Rows from a dataset of clips and code
• • • • • • •

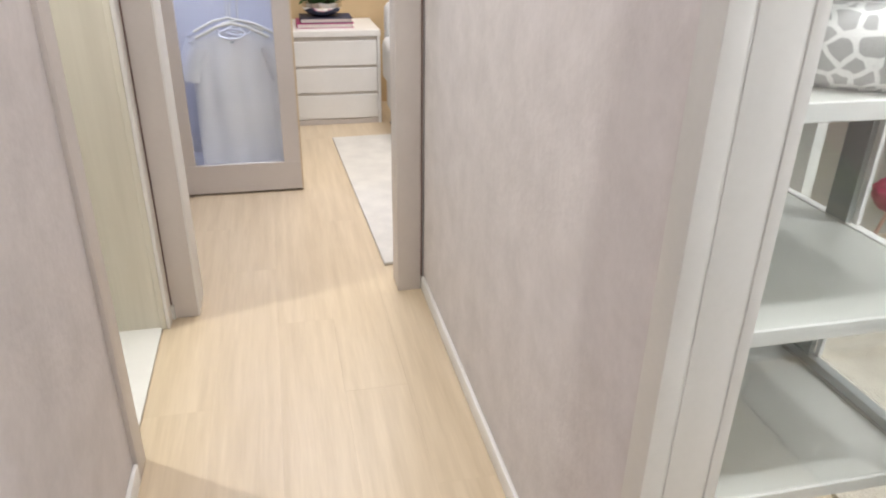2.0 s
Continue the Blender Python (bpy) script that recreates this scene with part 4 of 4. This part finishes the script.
# ---------------------------------------------------------------- stool
SX, SY = 2.20, 2.31
st = thing("stool", (SX, SY, 0), "round stool with magenta braided velvet seat and slim legs", "stool")
bm = bmesh.new()
ball(bm, (0, 0, 0.405), (0.155, 0.155, 0.042), u=32, v=14)
part("cushion", bm, M_MAGENTA, st)
for row in range(-2, 3):
    y = row * 0.064
    half = math.sqrt(max(0, 0.172 ** 2 - y * y))
    cnt = max(2, round(half * 2 / 0.078))
    bm = bmesh.new()
    for k in range(cnt):
        x = -half + (k + 0.5) * 2 * half / cnt
        dome_z = 0.416 + 0.024 * (1 - (x * x + y * y) / 0.034)
        for sg in (-1, 1):
            ball(bm, (x + sg * 0.012, y + sg * 0.017, dome_z), (0.052, 0.0245, 0.022), (0, 0, 24 * sg), 14, 10)
    part("braid", bm, M_MAGENTA, st)
bm = bmesh.new()
for k in range(13):
    a = math.tau * k / 13
    ball(bm, (0.158 * math.cos(a), 0.158 * math.sin(a), 0.400), (0.024, 0.050, 0.034), (0, 0, math.degrees(a) + 20), 14, 10)
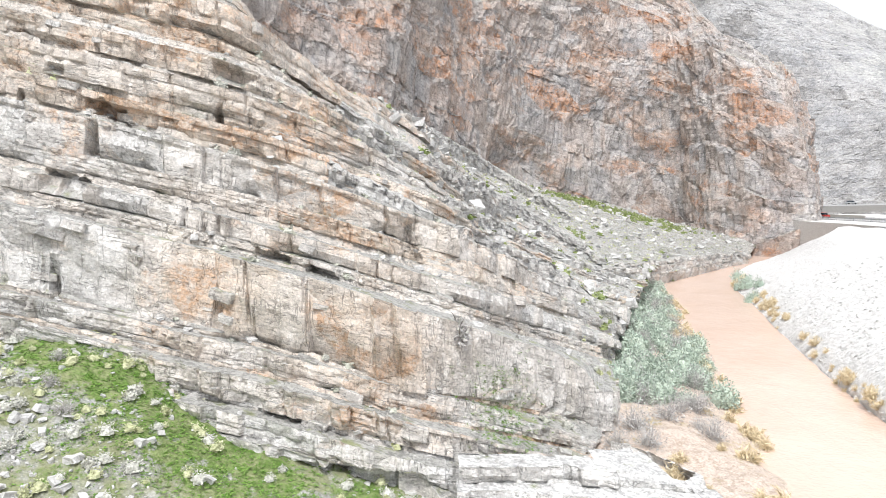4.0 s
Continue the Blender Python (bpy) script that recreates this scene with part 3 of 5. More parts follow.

• • • • • • •

Exercise prompt: Output the full set of records above without changing a word, and drop the images.

Answer:
2.0 s
Continue the Blender Python (bpy) script that recreates this scene with part 4 of 4. This part finishes the script.
# ---------------------------------------------------------------- stool
SX, SY = 2.20, 2.31
st = thing("stool", (SX, SY, 0), "round stool with magenta braided velvet seat and slim legs", "stool")
bm = bmesh.new()
ball(bm, (0, 0, 0.405), (0.155, 0.155, 0.042), u=32, v=14)
part("cushion", bm, M_MAGENTA, st)
for row in range(-2, 3):
    y = row * 0.064
    half = math.sqrt(max(0, 0.172 ** 2 - y * y))
    cnt = max(2, round(half * 2 / 0.078))
    bm = bmesh.new()
    for k in range(cnt):
        x = -half + (k + 0.5) * 2 * half / cnt
        dome_z = 0.416 + 0.024 * (1 - (x * x + y * y) / 0.034)
        for sg in (-1, 1):
            ball(bm, (x + sg * 0.012, y + sg * 0.017, dome_z), (0.052, 0.0245, 0.022), (0, 0, 24 * sg), 14, 10)
    part("braid", bm, M_MAGENTA, st)
bm = bmesh.new()
for k in range(13):
    a = math.tau * k / 13
    ball(bm, (0.158 * math.cos(a), 0.158 * math.sin(a), 0.400), (0.024, 0.050, 0.034), (0, 0, math.degrees(a) + 20), 14, 10)
4.0 s
Continue the Blender Python (bpy) script that recreates this scene with part 3 of 5. More parts follow.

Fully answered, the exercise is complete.